越路の長谷川邸や関川の渡辺邸をはじめ、重要文化財の修復工事などでも木材を提供してきた、これまでの実績が認められ
「プロジェクトに協力して欲しい」と声がかかったのです。
プロジェクトは、東北の木工業者と協力しながら、依頼の製品を作る計画で、
使用する木材を当社で用意して
東北の木工業者が組み立てするという流れで完成させる手はずでした。
木材を加工して、東北の木工会社へ送る際、
「木材が安定するまで、寝かせてから木組みをするように」と、注意を添えて納品しました。
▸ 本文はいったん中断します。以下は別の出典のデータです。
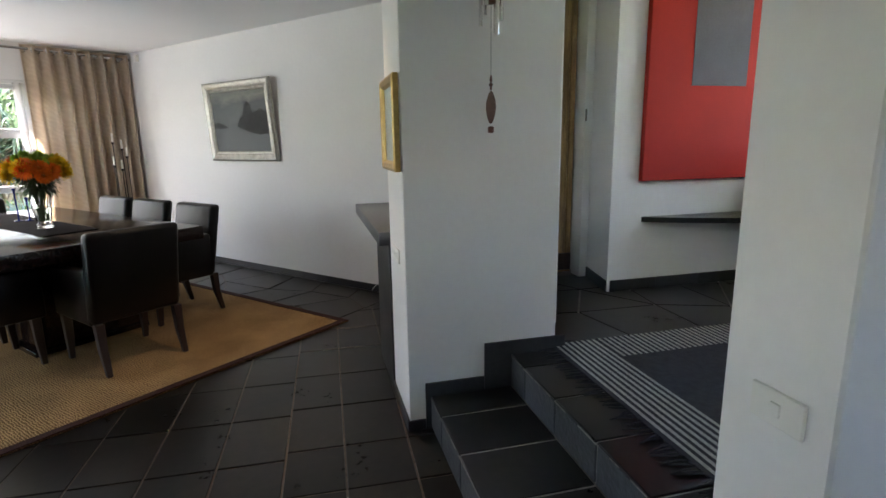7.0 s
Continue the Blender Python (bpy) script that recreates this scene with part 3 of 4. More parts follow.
M["counter_stone"] = mat("dark_grey_stone", (0.10, 0.10, 0.105), rough=0.35, second=(0.06, 0.06, 0.064), scale=20, fine=200, bump=0.03)
side_counter()

# ---- floor pieces, skirting ----
TURN_T = radians(-2.0)
GX, GY = Vector((math.cos(TURN_T), math.sin(TURN_T))), Vector((-math.sin(TURN_T), math.cos(TURN_T)))
G0 = Vector((-1.485, 1.10))


def slab_mesh(name, poly, z0, z1, material, edge=0.003):
    """A thin stone piece with a softened upper edge, as mesh data."""
    n = len(poly)
    c = Vector((sum(p[0] for p in poly) / n, sum(p[1] for p in poly) / n))
    vs = [(p[0], p[1], z0) for p in poly] + [(p[0], p[1], z1 - edge) for p in poly]
    for p in poly:
        w = (c - Vector(p))
        w = w.normalized() * edge * 1.4
        vs.append((p[0] + w.x, p[1] + w.y, z1))
    fs = [tuple(range(2 * n, 3 * n))]
    for r in (0, 1):
        fs += [(r * n + i, r * n + (i + 1) % n, (r + 1) * n + (i + 1) % n, (r + 1) * n + i) for i in range(n)]
    me = bpy.data.meshes.new(name)
    me.from_pydata(vs, [], fs)
    me.materials.append(material)
    return me


def shrink(poly, g):
    """A convex plan polygon drawn in by g on every side."""
    n = len(poly)
    area = sum(poly[i][0] * poly[(i + 1) % n][1] - poly[(i + 1) % n][0] * poly[i][1] for i in range(n))
    if area < 0:
        poly = poly[::-1]
    out = poly
    for i in range(n):
        a, b = Vector(poly[i]), Vector(poly[(i + 1) % n])
        if (b - a).length < 1e-6:
            continue
        e = (b - a).normalized()
        out = clip(out, -e.y, e.x, -e.y * a.x + e.x * a.y + g)
        if len(out) < 3:
            return []
    return out


def size_of(poly):
    n = len(poly)
    return abs(sum(poly[i][0] * poly[(i + 1) % n][1] - poly[(i + 1) % n][0] * poly[i][1] for i in range(n))) / 2


def room_clip(poly):
    """Keeps a piece inside the kitchen side of the plan."""
    for nx, ny, c in ((CD, SD, -2.78), (-1, 0, -1.1), (0, -1, -2.95), (0, 1, -3.2), (CD, SD, -4.63)):
        poly = clip(poly, nx, ny, c)
        if len(poly) < 3:
            return []
    return poly


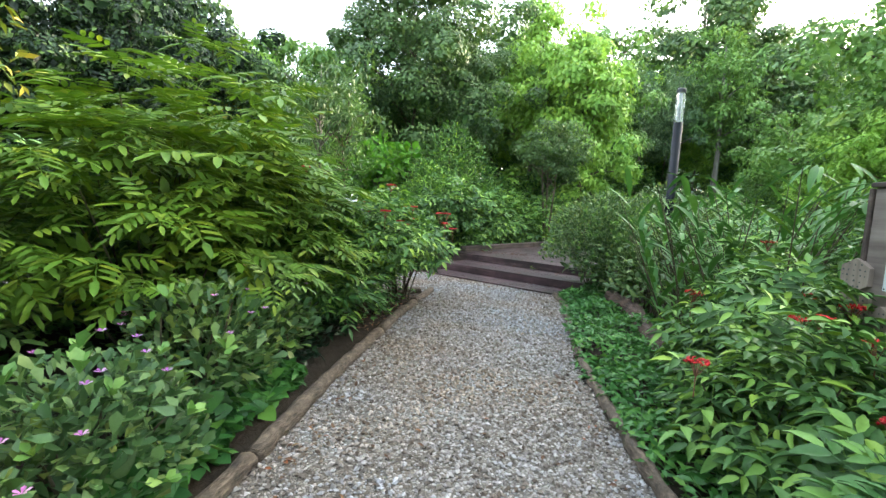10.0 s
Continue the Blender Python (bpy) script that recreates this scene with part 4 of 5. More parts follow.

「半月から1カ月間は木材を寝かせる事」と念を押しておいたのです。
ところが、発注元の都合のためか「時間がない」とのことで、
「機械で測定したところ十分に乾燥していたから大丈夫」と言って
私の忠告よりも早く、木組みをしてしまったのです。
案の定、1ヶ月経った頃に
「組み上げた製品に歪みが出てきた」と連絡がありました。
当たり前のことなのです。
木は、加工する前にどれだけしっかりと乾燥させていても
一度鉋(かんな)をかけると、歪みが出てくるものなのです。
私たちは、これを「木が動く」と呼び、当たり前の常識です。
木が安定するまで、寝かせてやらなければいけないのです。
それで納品の際に念を押して忠告していたわけです。
木の性質を無視して、人間の都合で加工を進めてしまうと
歪みが出てしまうのは当たり前の話なのです。
普段、木材を扱っているプロですら、
そのことを忘れてしまっている状況に愕然としました。